Europe says No to EU Regulation

March 3rd, 2025

Daniel Song

Since US President Donald Trump’s election, Europeans have felt an overwhelming sense of insecurity stemming from Trump’s lack of commitment to the US-EU transatlantic alliance and his tariff threats. However, despite their differences, there may be one shared goal between the EU and US: deregulation. Since taking office, Trump has promised to slash regulation, and business leaders and CEOs in Europe have cheered his moves and pushed the EU to follow suit. The common critique from European businesses is that the EU’s excessive regulations are stifling business, reducing competitiveness, and harming European economic growth. Specifically, from 2019 to 2024, the EU has issued over 14,000 new regulations, forcing European businesses to spend $150 billion a year on administrative compliance.


Some have blamed the EU’s regulations on the fact that innovation investment has stagnated, with US tech companies spending more than twice what European tech firms do on research and development. Former Italian Prime Minister and European Central Bank leader Mario Draghi, who was commissioned by European Commission President Usula von der Leyen to create a report on how to revive the European economy, called it “an existential challenge.” 


However, unlike American DOGE-style, headline-grabbing, chainsaw-wielding initiatives, President von der Leyen has led a more moderate deregulatory effort by working to simplify regulations and protect small and medium businesses from regulatory overburdens. Von der Leyen’s EU Commission has promised a large omnibus bill to simplify regulations, with three key provisions. One, a large group of businesses will be exempted from complying with sustainability reporting rules, with only the largest companies subject to regulation. Two, companies will no longer have to look beyond suppliers with which they have a direct business relationship to find potential human rights violations in their supply chains. Critically, companies will no longer be forced to end contracts with suppliers that do not improve human rights. Third, companies’ requirements to follow a climate transition plan will be relaxed. With conservative businessman Friedrich Merz’s likely ascension as chancellor of Germany, von der Leyen, who comes from the same political party as Merz, will likely find a powerful ally in her deregulation push. Merz himself has staunchly supported deregulation and creating a pro-business environment to promote European economic growth and innovation. 

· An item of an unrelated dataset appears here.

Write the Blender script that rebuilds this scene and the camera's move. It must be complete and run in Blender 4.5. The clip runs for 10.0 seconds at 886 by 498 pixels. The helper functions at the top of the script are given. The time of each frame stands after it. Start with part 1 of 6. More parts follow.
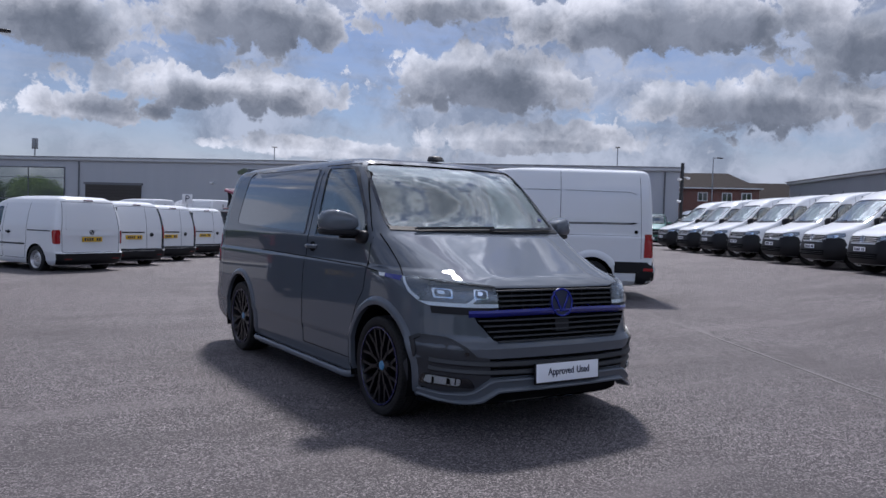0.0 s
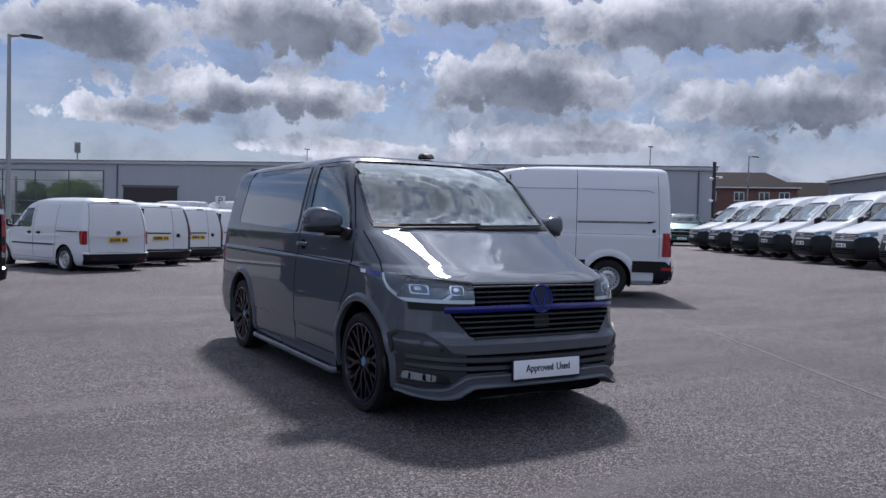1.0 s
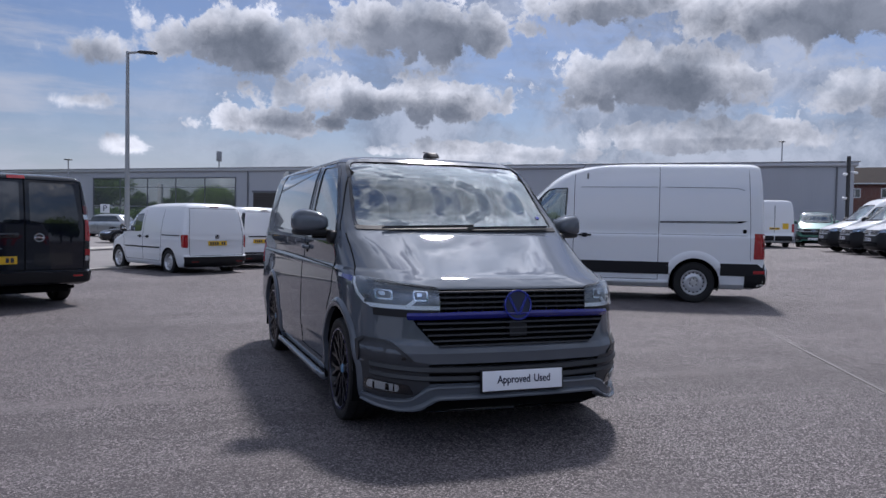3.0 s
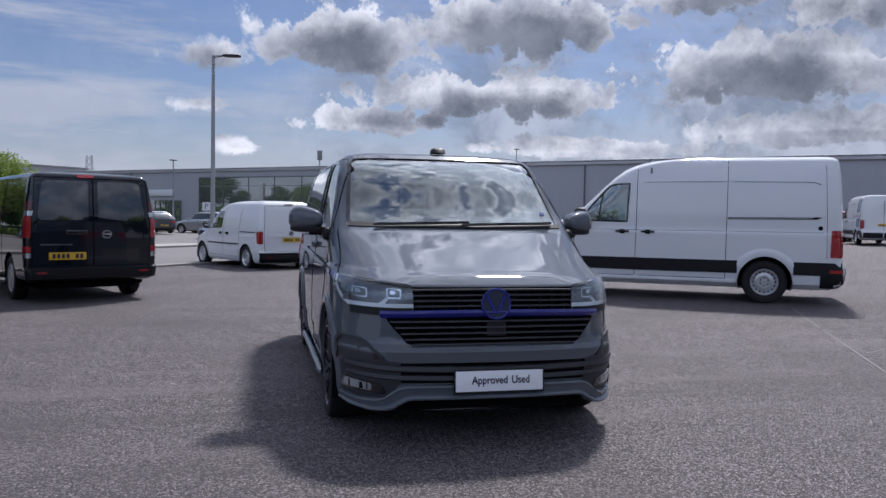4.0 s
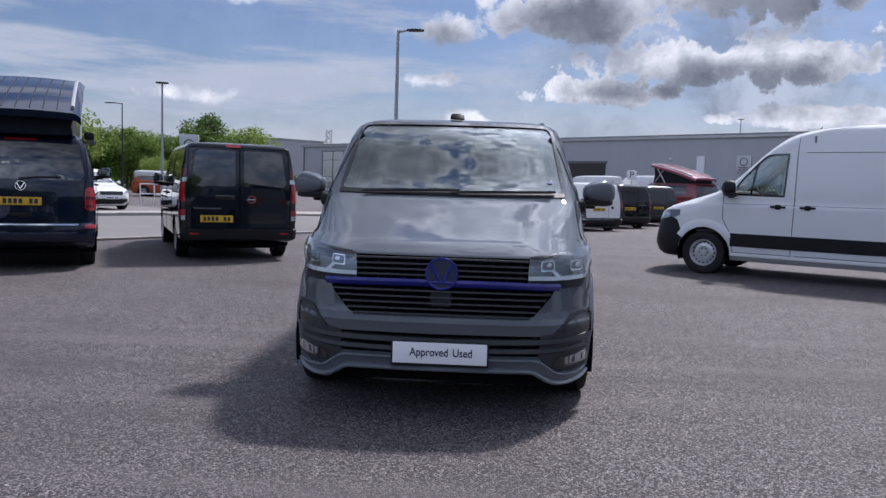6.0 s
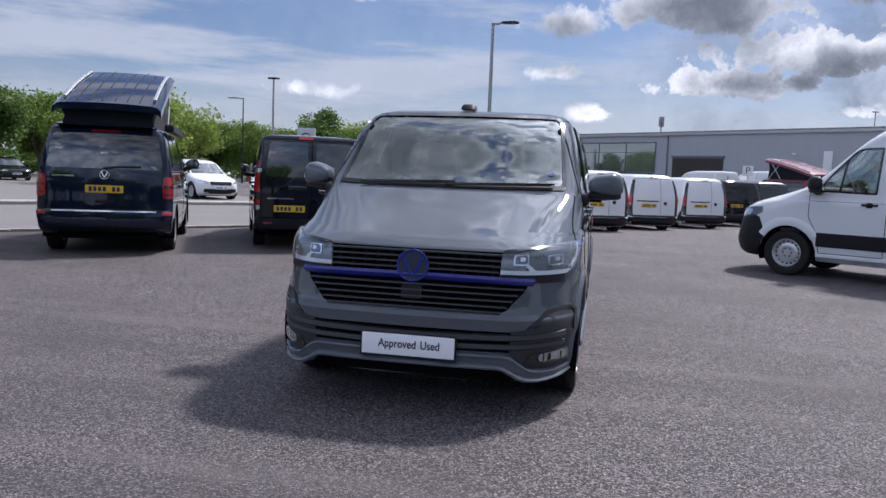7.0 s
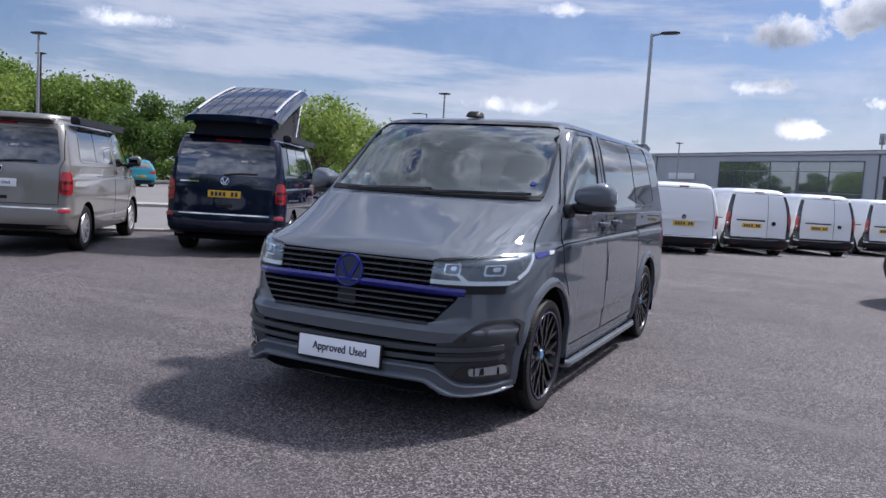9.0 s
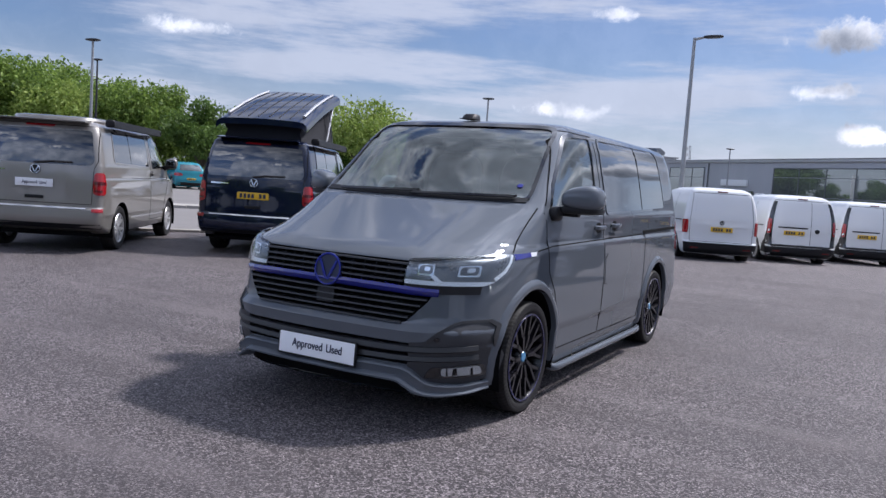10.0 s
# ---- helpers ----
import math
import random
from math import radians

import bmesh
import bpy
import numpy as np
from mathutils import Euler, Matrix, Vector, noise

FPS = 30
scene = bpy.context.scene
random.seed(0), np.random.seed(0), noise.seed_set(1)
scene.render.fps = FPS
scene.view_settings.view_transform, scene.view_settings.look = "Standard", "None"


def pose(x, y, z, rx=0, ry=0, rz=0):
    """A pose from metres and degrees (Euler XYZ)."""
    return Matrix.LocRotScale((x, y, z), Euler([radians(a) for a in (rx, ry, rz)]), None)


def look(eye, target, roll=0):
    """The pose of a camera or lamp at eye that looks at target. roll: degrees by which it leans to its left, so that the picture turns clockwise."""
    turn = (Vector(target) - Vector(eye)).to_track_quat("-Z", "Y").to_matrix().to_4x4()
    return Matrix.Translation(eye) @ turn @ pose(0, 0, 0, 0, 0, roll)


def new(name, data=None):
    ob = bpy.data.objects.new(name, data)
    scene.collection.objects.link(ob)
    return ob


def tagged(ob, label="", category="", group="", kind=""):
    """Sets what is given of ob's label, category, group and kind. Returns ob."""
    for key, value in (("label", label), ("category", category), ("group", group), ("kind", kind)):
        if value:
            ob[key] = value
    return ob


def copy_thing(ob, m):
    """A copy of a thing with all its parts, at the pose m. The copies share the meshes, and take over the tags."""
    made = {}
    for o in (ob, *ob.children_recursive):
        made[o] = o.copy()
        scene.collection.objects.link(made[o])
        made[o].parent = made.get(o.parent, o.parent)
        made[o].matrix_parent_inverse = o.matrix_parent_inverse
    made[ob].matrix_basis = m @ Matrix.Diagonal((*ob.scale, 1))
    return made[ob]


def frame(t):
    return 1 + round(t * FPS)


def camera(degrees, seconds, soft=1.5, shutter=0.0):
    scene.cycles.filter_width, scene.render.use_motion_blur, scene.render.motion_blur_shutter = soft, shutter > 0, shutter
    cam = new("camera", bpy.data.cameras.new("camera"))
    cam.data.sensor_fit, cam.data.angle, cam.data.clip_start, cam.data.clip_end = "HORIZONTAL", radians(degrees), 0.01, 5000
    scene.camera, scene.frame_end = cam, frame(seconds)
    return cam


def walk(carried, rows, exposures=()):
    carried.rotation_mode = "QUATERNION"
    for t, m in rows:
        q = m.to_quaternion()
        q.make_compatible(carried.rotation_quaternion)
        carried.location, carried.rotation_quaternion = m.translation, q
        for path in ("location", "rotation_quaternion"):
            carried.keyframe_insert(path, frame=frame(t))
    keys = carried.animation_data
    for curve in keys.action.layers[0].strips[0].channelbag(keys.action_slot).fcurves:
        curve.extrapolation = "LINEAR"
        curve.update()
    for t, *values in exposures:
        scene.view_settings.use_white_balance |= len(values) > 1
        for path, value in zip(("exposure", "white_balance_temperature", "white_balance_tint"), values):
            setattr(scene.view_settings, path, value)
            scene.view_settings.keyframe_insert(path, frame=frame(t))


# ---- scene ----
from mathutils.bvhtree import BVHTree

cam = camera(59.3, 10.0, soft=1.5)
METRES, EYE, TILT, LEAN, TURN = 6.567, 1.3725, 0.0, 0.0, -32.8
ROWS = [
    (0.0, 0.0, 0.0, 0.0, 0.06, -1.99, -1.72),
    (0.5, 0.0291, 0.0009, -0.0015, 1.3, -1.97, -1.67),
    (1.0, 0.0584, 0.0008, -0.0034, 2.68, -1.97, -1.52),
    (1.5, 0.0804, 0.0108, -0.0065, 4.36, -1.97, -1.41),
    (2.0, 0.1145, 0.0269, -0.004, 6.52, -2.01, -1.28),
    (2.5, 0.159, 0.0424, -0.0019, 9.03, -2.02, -1.15),
    (4.0, 0.3138, 0.1062, 0.0009, 19.38, -2.38, -0.93),
    (4.5, 0.3688, 0.1339, 0.001, 23.23, -2.77, -0.94),
    (5.0, 0.4205, 0.1692, 0.0012, 27.43, -3.44, -1.13),
    (5.5, 0.4729, 0.2051, -0.0006, 31.68, -4.22, -1.42),
    (7.0, 0.6168, 0.3311, 0.0015, 44.53, -5.46, -2.25),
    (7.5, 0.6523, 0.3807, 0.0001, 48.75, -5.34, -2.48),
    (8.0, 0.6859, 0.4334, 0.004, 52.62, -5.19, -2.71),
    (8.5, 0.7214, 0.4773, 0.0046, 55.97, -5.07, -3.0),
    (9.0, 0.7418, 0.5129, 0.0034, 58.64, -5.01, -3.42),
    (9.5, 0.758, 0.5439, 0.0034, 60.75, -4.94, -3.69),
    (10.0, 0.7772, 0.5659, 0.0038, 62.36, -4.87, -3.83),
]
EXPOSURES = [(0.0, 0.16, 6080, 16), (4.5, 0.20, 6120, 16), (7.5, 0.48, 6150, 16), (10.0, 0.58, 6100, 16)]
walk(cam, [(t, pose(0, 0, EYE, TILT, LEAN, TURN) @ pose(METRES * x, METRES * y, METRES * z, 90 + pitch, roll, yaw)) for t, x, y, z, yaw, pitch, roll in ROWS], EXPOSURES)

# ---- sky and sun ----
SUN_TO = Vector((0.40, 0.71, 1.0)).normalized()
SUN_EL = math.asin(SUN_TO.z)
SUN_AZ = math.atan2(SUN_TO.x, SUN_TO.y)

sun = new("sun", bpy.data.lights.new("sun", "SUN"))
sun.data.energy, sun.data.angle, sun.data.color = 3.5, radians(5.2), (1.0, 0.95, 0.88)
sun.matrix_world = look((0, 0, 40), Vector((0, 0, 40)) - SUN_TO)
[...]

Politically, von der Leyen’s deregulation effort has significant backing, not just from her own center-right European People’s Party (EPP,) but also from the far-right. Jordan Bardella, the leader of the far-right French national rally, has reached out to the EPP, saying that they should unite to form a conservative majority in the European Parliament to slash regulations and eliminate the Green agenda. With support from the European Parliament, the deregulation push is more likely to succeed. 


Unsurprisingly, there has also been significant political pushback from left-wing groups worried that the rollback of regulations could lead to environmental harm without boosting competitiveness and stimulating economic growth. In fact, it was recently reported that the proposed regulatory rollback was even more extreme at first, but some dialed back after dissent from several EU commissioners and lawmakers. The first version of the Commission proposal would have made two controversial changes: 1) some companies could still count as sustainable and receive sustainable finance funds even if they caused “not significant” harm to one of the EU’s sustainability objectives, and 2) the compliance with the regulatory classification would have been made voluntary for all companies. Ultimately, the sustainability fund exemption was only applied to one of six objectives, pollution reporting, instead of all six. Some EU legal experts have also criticized the deregulation push because it would undermine investor confidence in green industries and lead to legal instability as companies and green groups sue over the interruption of the new “simplified” rules and their legality.